科学研究の組織と資金

スイスの科学と研究は、2つの資金源がある。:応用研究や市場応用に向けた技術革新は、主に民間経済や専門大学の分野である。公的資金は、研究に適した環境の整備や大学、工科大学で行われる基礎研究に投入されている。

スイスの科学に関する主要データ《Think Swiss》のインフォグラフィック

スイスは、研究や技術革新の分野における競争力が高い。国内総生産における研究開発への投資額の割合は、他の多くの国よりも高い。2017年、220億フラン以上に相当する国内総生産の3.4%を投資した。スイスの基礎研究は、特に連邦工科大学と大学で行われている。応用科学と市場応用に向けた技術革新のための応用科学は、民間企業や専門大学で行われている。

製品開発に向けた民間の研究

民間企業は、スイス全体の7割を超える研究開発を主導している。特に製薬会社や機械製造の大企業が主な役割を果たしている。ABB、ノバルティス、ロシュ、ヒュンダイ・エレクトリック、オラクル、バイオジェンなどが代表的な企業である。企業は、基礎研究も行うが主に行われているのは、応用研究である。並んで、市場に適した製品の開発も行われている。国は、企業に研究に適した優れた環境を提供している。
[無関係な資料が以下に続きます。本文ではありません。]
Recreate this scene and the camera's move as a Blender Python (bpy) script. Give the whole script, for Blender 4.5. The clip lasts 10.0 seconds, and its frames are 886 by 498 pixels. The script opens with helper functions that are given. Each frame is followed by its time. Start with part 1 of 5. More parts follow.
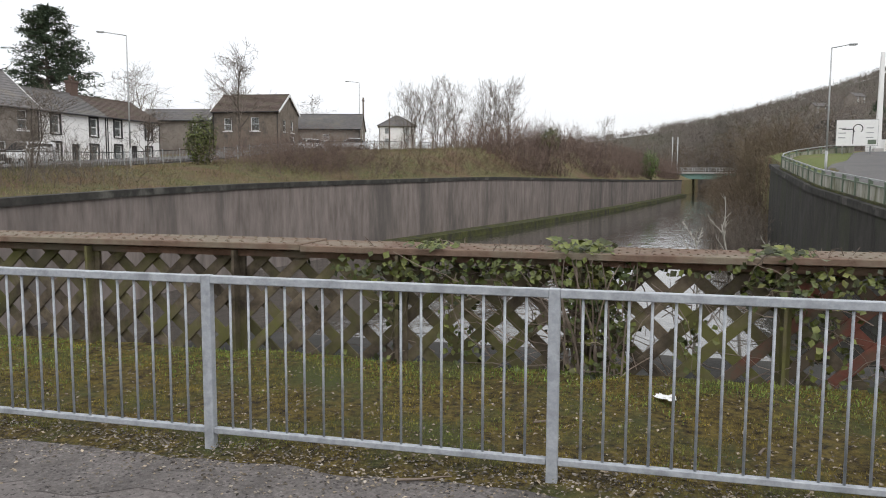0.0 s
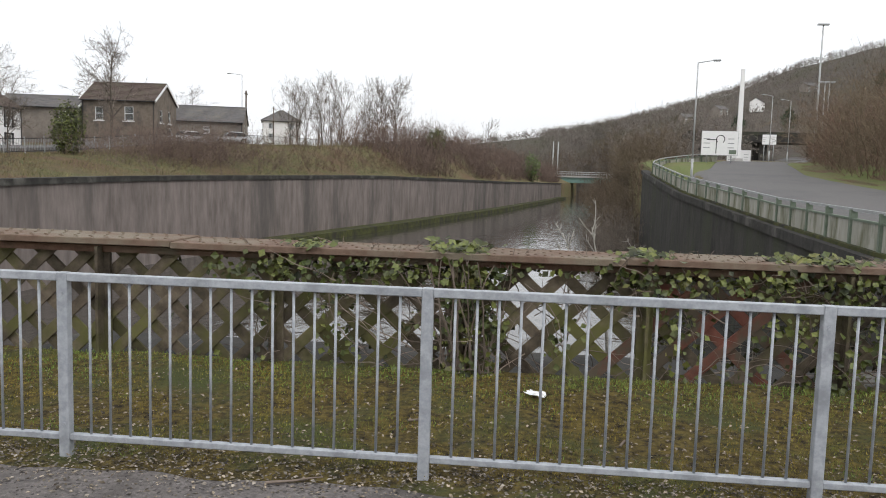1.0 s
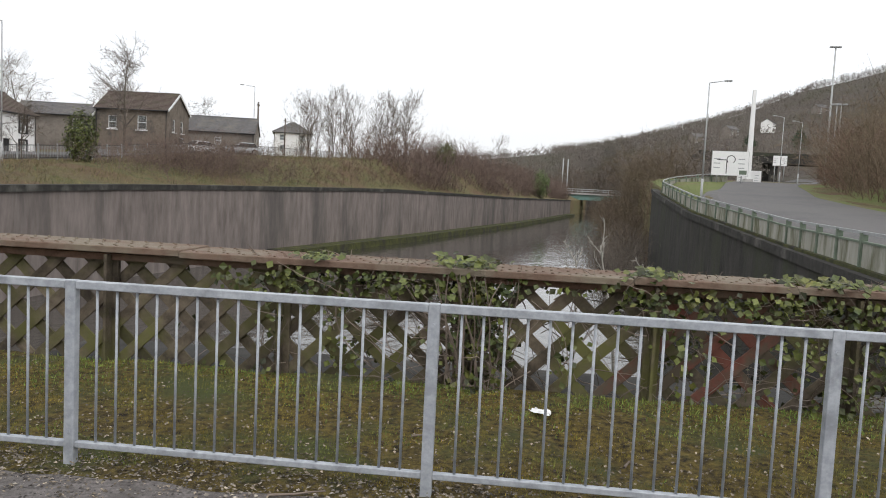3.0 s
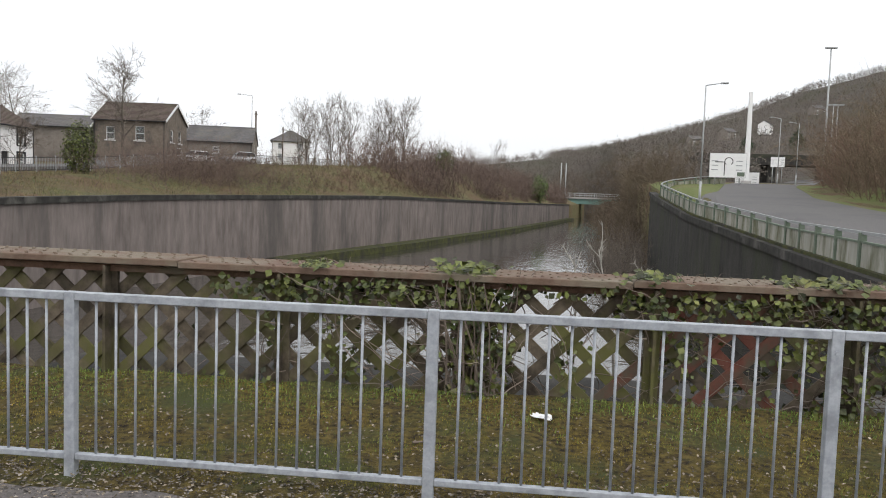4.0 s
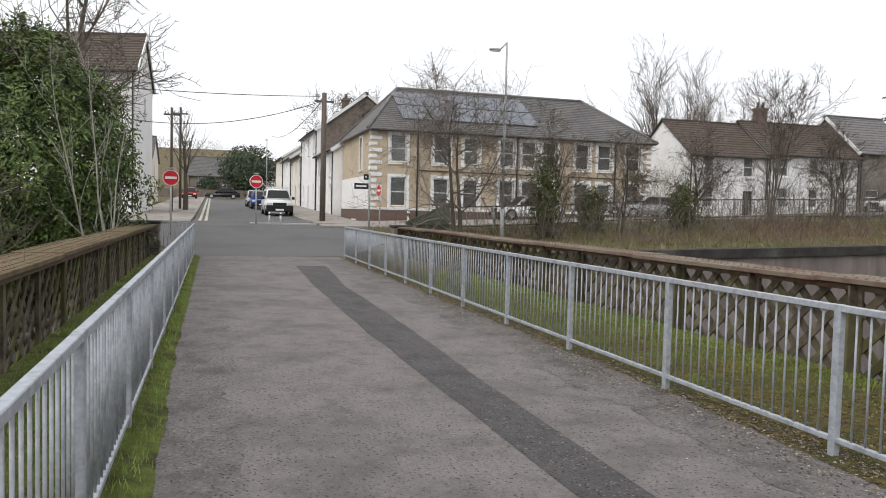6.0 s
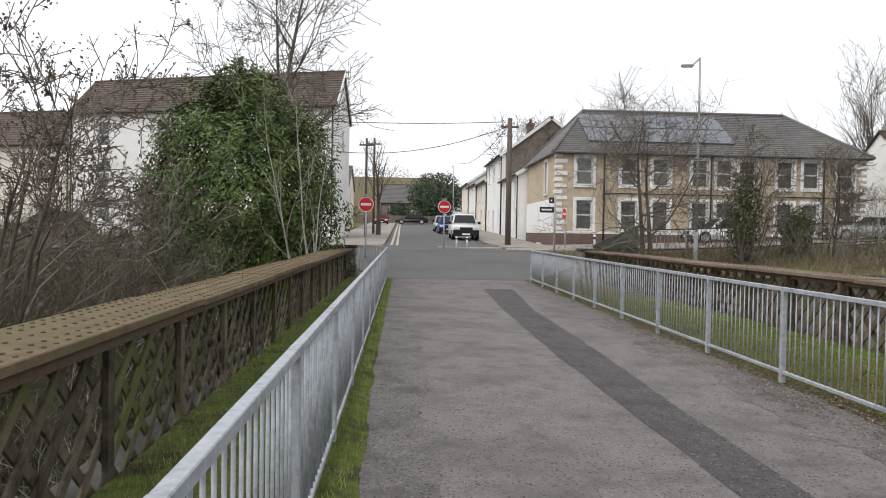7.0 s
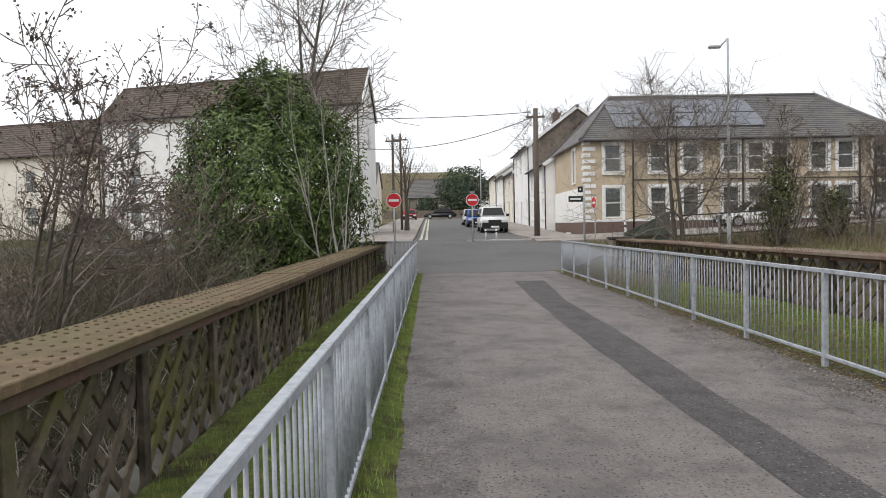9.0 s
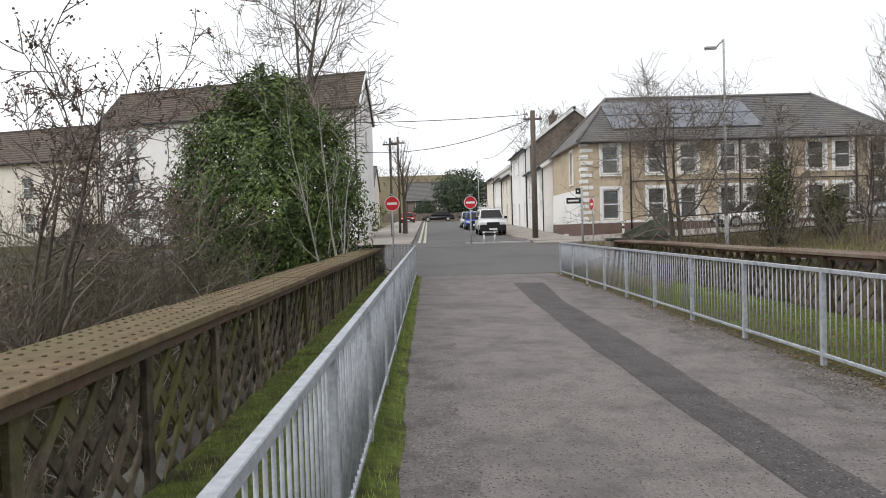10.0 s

ノーベル賞受賞者を輩出したIBM研究所やGoogleの欧州センターがスイスに拠点を置くのには理由がある。

公的資金による基礎研究

あらゆる政治的レベルにおける国の研究所は、卓越した研究と高い成果を上げる技術革新のための有益な基盤を提供している。国の研究所は、特に全てのレベルにおける教育の質を保障し、公的インフラを整備し、信頼できる政治的、法的環境を整えている。国は、企業や様々な研究プログラム、研究所など垣根を超えてあらゆる科学研究を振興している。

  • チューリヒ、および、ローザンヌの連邦工科大学は、自然科学の分野における成果によって国際的な高い評価を得ている。連邦工科大学の領域では4つの研究所がある。ヨーロッパの指導的な研究施設であるポール・シェラー研究所もそのひとつである。世界中から科学者たちが“シンクロトンSLS”や“核破砕中性子源(SINQ)”などの施設を訪れている。
  • スイス国立科学財団は、歴史から薬学、工学まであらゆる科学分野の基礎研究を振興している。スイス国立科学財団は、年間約1万8700人の科学者が関わる5800を超えるプロジェクトを支援している。
  • イノスイス(スイスの技術革新を支援する組織)は、経済、および、社会のための科学に基づいた技術革新を支援し、スイスの中小企業やスタートアップの競争力を強化している。
  • 国は、スイスの専門大学の連盟や約30ヵ所ある大学以外の研究所にも資金を送っている。

州は、大学や専門大学を管轄する立場から研究のために尽力している。大学とは違って、専門大学には、応用研究を行う使命がある。それらは、専門大学の労働市場への密接な関わりとなっている。

研究活動への公的資金の投入は、リベラルな基本原則に則って行われている。資金は、研究者みずからのイニシアチブにより、競争の原則に則って投入される。決定を左右するのは、申請内容のクオリティである。国際共同研究の振興は、スイスの科学研究政策のもうひとつの柱である。